Lembrar No Need to Argue servirá sempre para celebrar o melhor momento da vida musical dos The Cranberries, sobretudo agora que a sua verdadeira alma já não se encontra entre nós.
A morte, uma vez mais, foi indecente. Continua, nos últimos tempos, a ser pronta, rápida e fatal nos disparos que vai tendo à sua disposição, vitimando muitas das referências das nossas vidas melómanas. De forma aparentemente indiferenciada, lá vai ceifando, feliz da vida, os pequenos e os grandes deuses que a música sempre soube criar. E nós, sujeitos aos imprevistos da velhaca de sempre, vamos mantendo a cabeça firme, embora muitas vezes com os olhos húmidos.
Vem tudo isto a propósito da morte recente de Dolores O’Riordan e do disco que resolvemos aqui recordar, o segundo dos sete discos que fez com os The Cranberries, banda que emergiu determinada a marcar o seu território musical em 1993 com Everybody Is doing It, So Why Can’t We?, se impusesse como referência para muitos amantes do rock de travo mais alternativo, embora nunca escondendo a agradável vertente pop da maioria das suas composições. O disco em questão, lançado no ano seguinte ao seu primeiro longa duração, revelava maior segurança artística e trazia consigo um verdadeiro hit mundial, o irreverente “Zombie”, canção que ecoou vezes sem conta em todo e qualquer canto do universo humano. Referimo-nos, como se percebe, a No Need to Argue, que para além de “Zombie” trazia ainda outros belíssimos temas que sobreviveram (e bem) à passagem do tempo. “Ode To My Family” (aquele “Doo doo doo doo doo doo doo doo” inicial é inesquecível) é, talvez, o melhor dos exemplos, uma vez que nunca sofreu o desgaste mediático de “In your head, in your head / Zombie, zombie, zombie”. Outro tema forte e bem conseguido, mais roqueiro e irrequieto que o a canção inicial, é “I Can’t Be With You”. Numa atmosfera mais calma, mais serena, lembrando, embora apenas a espaços, a voz e o jeito composicional de Suzanne Vega, a balada “Twenty One” é também um perfeito exemplo de resistência, momento muito bem conseguido de No Need to Argue. O disco, no entanto, comportava ainda outros recheios apreciáveis, como “Daffodil Lament” (canção que se foi revelando uma das preferidas dos fãs mais hardcore ao longo dos tempos) e “No Need to Argue”, para dar apenas mais dois exemplos significativos. Longe de ser um disco perfeito, foi com este segundo álbum que a projeção internacional da banda The Cranberries se deu definitivamente, uma vez que soube cumprir as expectativas criadas com aquele que foi o bom pontapé de partida do conjunto irlandês, trabalho já bastante promissor e que continha aquela que para muitos será a melhor canção de sempre de Dolores O’Riordan e companhia, a fabulosa “Linger”. Ou, para outros, a igualmente fantástica (e crescente no entusiasmo que vai transmitindo) “Dreams”.

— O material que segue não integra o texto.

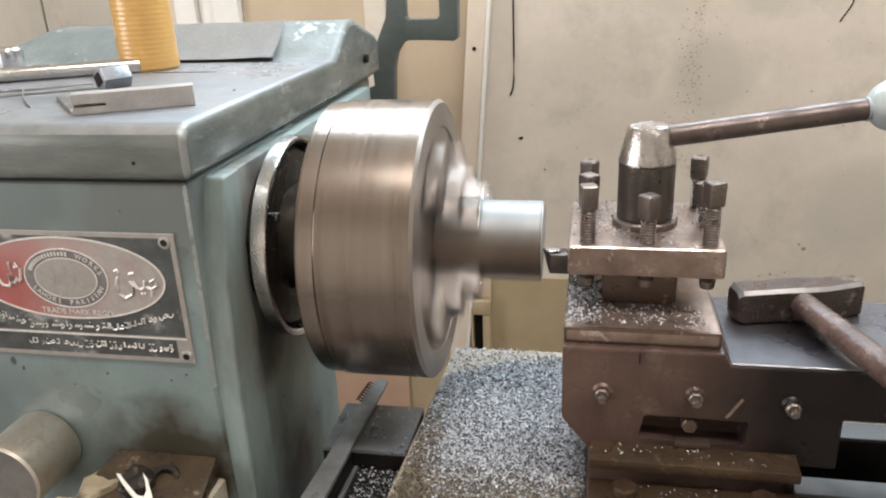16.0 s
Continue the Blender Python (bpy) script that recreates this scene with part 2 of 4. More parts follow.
BED_BRIGHT = mat("polished_bed_way", (0.078, 0.078, 0.079), (0.056, 0.056, 0.056), 0.5, 0.15, 20, 300, 0.1, fine_mix=0.2)
STRAP = mat("flat_strap_steel", (0.30, 0.31, 0.312), (0.18, 0.182, 0.184), 0.38, 0.55, 22, 300, 0.2, (0.14, 0.11, 0.09), 30, 0.6, 0.1)
RUST = mat("red_brown_rust", (0.065, 0.027, 0.02), (0.04, 0.018, 0.014), 0.6, 0.2, 40, 300, 0.3)
GRIMY = mat("grimy_white_casting", (0.40, 0.355, 0.285), (0.23, 0.19, 0.135), 0.5, 0.1, 22, 250, 0.3, (0.10, 0.075, 0.05), 22, 0.56, 0.13)
TAN_LUMP = mat("yellowed_putty", (0.36, 0.31, 0.215), (0.25, 0.205, 0.13), 0.6, 0, 45, 250, 0.5, (0.13, 0.10, 0.06), 40, 0.58, 0.12)
OILY_BLACK = mat("greasy_black_iron", (0.035, 0.027, 0.02), (0.018, 0.014, 0.011), 0.3, 0.2, 30, 250, 0.4, (0.12, 0.095, 0.065), 40, 0.6, 0.1)
OILY = mat("oil_pool_casting", (0.075, 0.053, 0.031), (0.030, 0.021, 0.013), 0.2, 0.1, 34, 250, 0.35, (0.17, 0.13, 0.085), 44, 0.6, 0.09)
PLASTIC = mat("white_plastic", (0.84, 0.81, 0.77), (0.72, 0.68, 0.62), 0.4, 0, 40, 250, 0.05, fine_mix=0.1)
PIT = mat("crumbled_plaster", (0.34, 0.29, 0.225), (0.24, 0.20, 0.155), 0.9)
BRASSY = mat("yellowed_steel_knob", (0.68, 0.635, 0.55), (0.46, 0.41, 0.335), 0.38, 0.85, 25, 350, 0.06, (0.36, 0.31, 0.25), 30, 0.58, 0.12, fine_mix=0.15, rough_var=0.12)
AMBER = mat("amber_plastic", (0.52, 0.31, 0.10), (0.44, 0.25, 0.075), 0.32, 0, 20, 200, 0.03, fine_mix=0.1)
PLATE_METAL = mat("etched_aluminium", (0.43, 0.405, 0.375), (0.32, 0.295, 0.27), 0.42, 0.6, 30, 300, 0.1, (0.30, 0.27, 0.25), 30, 0.58, 0.1)
PLATE_BLACK = mat("worn_black_enamel", (0.045, 0.05, 0.05), (0.09, 0.095, 0.09), 0.45, 0.2, 40, 300, 0.15, (0.36, 0.345, 0.325), 22, 0.55, 0.14)
PLATE_FIELD = mat("worn_red_enamel", (0.42, 0.385, 0.355), (0.30, 0.265, 0.245), 0.45, 0.35, 30, 300, 0.1, (0.36, 0.25, 0.23), 26, 0.55, 0.16)
ragged_blot(PLATE_FIELD, (-0.372, -0.139, 1.055), 0.125, (0.37, 0.24, 0.222))
ragged_blot(PLATE_FIELD, (-0.362, -0.139, 1.044), 0.074, (0.33, 0.10, 0.09), 0.3)
PLATE_SEAL = mat("worn_grey_enamel", (0.20, 0.185, 0.18), (0.075, 0.062, 0.06), 0.45, 0.2, 40, 300, 0.1, (0.36, 0.33, 0.31), 40, 0.6, 0.12)
INK = mat("raised_bare_lettering", (0.74, 0.71, 0.67), (0.62, 0.58, 0.54), 0.4, 0.4, 60, 300, 0.05)
CONCRETE = mat("concrete", (0.28, 0.26, 0.235), (0.21, 0.195, 0.175), 0.85, 0, 4, 80, 0.3, (0.10, 0.09, 0.08), 3, 0.6, 0.15)
for oily, level in ((DARK, 0.1), (COMPOUND, 0.24), (OLIVE, 0.3), (HANDLE, 0.3), (OILY_BLACK, 0.3)):
    oily.node_tree.nodes["Principled BSDF"].inputs["Specular IOR Level"].default_value = level
GLASS = bpy.data.materials.new("window_glass")
GLASS.use_nodes = True
GLASS.node_tree.nodes["Principled BSDF"].inputs["Transmission Weight"].default_value = 1.0
GLASS.node_tree.nodes["Principled BSDF"].inputs["Roughness"].default_value = 0.05
TUBE = bpy.data.materials.new("lamp_diffuser")
TUBE.use_nodes = True
TUBE.node_tree.nodes["Principled BSDF"].inputs["Emission Color"].default_value = (1, 0.97, 0.93, 1)
TUBE.node_tree.nodes["Principled BSDF"].inputs["Emission Strength"].default_value = 6.0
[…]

Depois dos dois primeiros trabalhos, nunca mais a banda igualou a mestria desses tempos iniciais, embora em To The Faithful Departed (1996) e Bury the Hatchet (1999), os discos que se lhes seguiram, se encontrem igualmente alguns momentos de sólido interesse musical.
No entanto, e de forma súbita, rasteira e perversa, no passado dia 15, o mundo despertou para mais uma ausência significativa. Perdemos uma voz intensa e suave ao mesmo tempo, uma voz que parecia quebrar-se por momentos (era um estilo, não mais do que isso) para de novo ressurgir para dar corpo e forma aos temas que nos fomos habituando a ouvir há já mais de duas décadas. Os The Cranberries, a partir de agora. não serão mais os mesmos, se é que alguma vez voltarão a ter existência. Por isso, recordar aquele que para nós é o melhor momento discográfico da banda, era algo que se impunha. O Altamont tem memória, mesmo que por vezes ela se faça de momentos tristes.